You watch other babies grow and become people. They pick up on skills and adapt to the world. And we stay the same. And celebrate the use of a fork and pray for the use of a cup and not just his sippy cup.
This is the ugly side of autism that no one talks about. We preach about autism awareness and acceptance. About kids lining stuff up and being super genius. You think Rain Man.
Well, my kids not a genius. He doesn’t have a special skill. And he doesn’t have an insane talent. And he can’t talk.
That’s my autism. I dug poop out of Cooper’s butt last night. And he lost his ‘using the toilet’ skill. Just like that…it’s gone. No more peeing on the potty. And, he wakes up every single morning before 4 am. So that’s what I’m dealing with.
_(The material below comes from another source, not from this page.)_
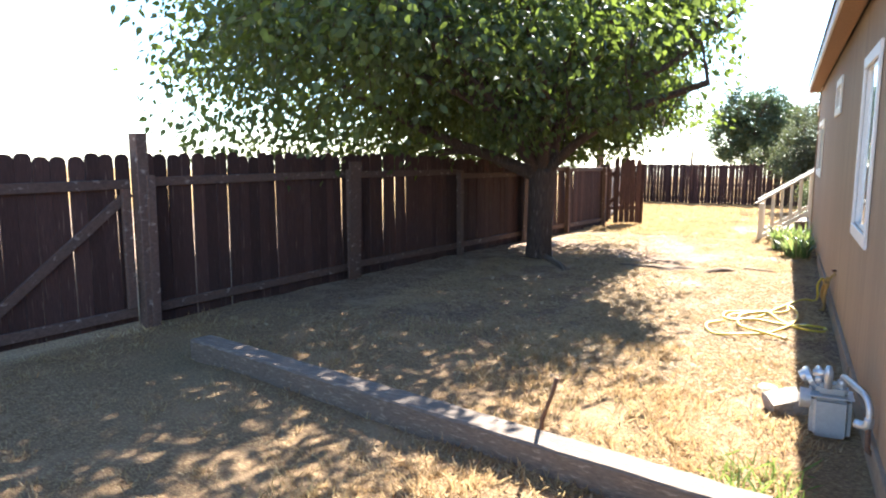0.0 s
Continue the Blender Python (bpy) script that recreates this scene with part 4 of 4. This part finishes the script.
def hose():
    z = zg(7) + 0.02
    h = thing("garden_hose", pose(-0.6, 7.2, z), "yellow garden hose lying in loose coils on the soil", "hose")
    # from the tap down the wall, through two loose coils and back towards the house
    run = [(-0.16, 8.18), (-0.28, 8.1), (-0.53, 7.54), (-0.66, 7.13), (-0.74, 6.94), (-0.89, 6.82), (-1.0, 6.91), (-0.99, 7.07), (-0.87, 7.24), (-0.7, 7.28), (-0.59, 7.23), (-0.5, 7.02), (-0.39, 6.87), (-0.24, 6.83), (-0.1, 6.86),
           (-0.13, 6.71), (-0.27, 6.65), (-0.39, 6.82), (-0.54, 6.87), (-0.71, 6.87), (-0.92, 6.86), (-0.95, 7.02), (-0.73, 7.17), (-0.51, 7.36), (-0.42, 7.51), (-0.42, 7.68), (-0.34, 7.55), (-0.33, 7.25), (-0.36, 6.95), (-0.45, 6.7), (-0.61, 6.4), (-0.81, 6.21), (-1.0, 6.19), (-1.09, 6.31), (-1.12, 6.49), (-0.98, 6.75)]
    drop = [(-0.05, 8.12, 0.30), (-0.09, 8.1, 0.46), (-0.14, 8.04, 0.40), (-0.13, 8.09, 0.26)]
    pts = curve_points(drop + [(x, y, z + 0.016 * (k % 3 == 1)) for k, (x, y) in enumerate(run)], 6)
    tube("hose_line", pts, 0.0115, M_HOSE, h, "", 8)
    loop = [(-0.6, 7.26), (-0.72, 7.17), (-0.84, 7.0), (-0.86, 6.74), (-0.83, 6.53), (-0.73, 6.42), (-0.61, 6.34), (-0.46, 6.21)]
    tube("hose_tail", curve_points([(x, y, z + 0.022) for x, y in loop], 6), 0.0115, M_HOSE, h, "", 8)
    tube("hose_coupling", [(-0.47, 6.22, z + 0.02), (-0.43, 6.19, z + 0.02)], 0.016, M_BRASS, h, "brass hose coupling", 8)
    # bundle hung at the tap
    b = thing("hose_bundle", pose(-0.06, 7.7, zg(7.7)), "old faded yellow hose hung in a bundle against the skirting", "hose")
    for k in range(4):
        e = 0.012 * k
        pts = curve_points([(-0.045 - e, 7.56 + 0.02 * k, 0.56), (-0.07 - e, 7.68 - e, 0.47), (-0.075 - e, 7.78 + e, 0.33), (-0.07, 7.77 + e, 0.2), (-0.08 - e, 7.70, zg(7) + 0.02), (-0.09 - e, 7.64, zg(7) + 0.03), (-0.085, 7.66 + e, 0.22), (-0.08, 7.68 + e, 0.36), (-0.06 - e, 7.6, 0.5)], 6)
        tube("hose_loop", pts, 0.010, M_OLDHOSE, b, "", 6)
    t = thing("garden_tap", pose(-0.03, 7.55, 0.57), "small brass garden tap on the house skirting", "tap")
    tube("spout", [(0.02, 7.55, 0.60), (-0.03, 7.55, 0.60), (-0.05, 7.55, 0.565)], 0.011, M_BRASS, t)
    tube("tap_wheel", [(-0.02, 7.55, 0.635), (-0.02, 7.55, 0.648)], 0.028, M_RUST, t)
    tube("tap_stem", [(-0.02, 7.55, 0.60), (-0.02, 7.55, 0.635)], 0.006, M_BRASS, t)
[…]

I’m not perfect. This morning Cooper did something disgusting. Yes, it could be called a childlike behavior but when you stack behaviors on behaviors it can easily continue to happen.
I took off his diaper this morning and he got mad at me. I didn’t know why…nor did I take the time to figure it out. I scolded him and said something like…’Come on buddy. Mommy’s tired. Just take your diaper off.’
He melted down. Like a true, all out meltdown involving kicking and screaming. And before I could react he pulled poop out of his butt and smeared it on me.
At 6 am. Before work. On a Friday.
I yelled. Loudly. And I scared him. I told him that he is almost five and autism or not we DO NOT smear our poop on mommy. Never. It will not happen. Not today and not ever. It was loud and involved a squeeze of the arm. And it was ugly. And it scared him badly. I was most definitely not mom of the year.
This is the ugly side of autism. The behaviors that turn me into a crazy person. Like when he strips down his bed every day. Strips off the sheets and the blankets. Or when he piles every single item from Sawyers room into his crib. Every book, piece of clothing, toy, diaper, etc goes into the crib. Sigh.
Or thows stuff in the toilet. Makeup brushes, combs, hair ties. You name it. He’s thrown it in.
In public I have my shit together. I can do it. I have perfected the smile and the giggle that is needed to survive.
But, it is very different in the middle of the night, when I am so tired, and so unbelievably worn down and the ugly side of autism rears its head.
Mom of the year quickly turns into “Remember you love this kid and it WILL get better” mom.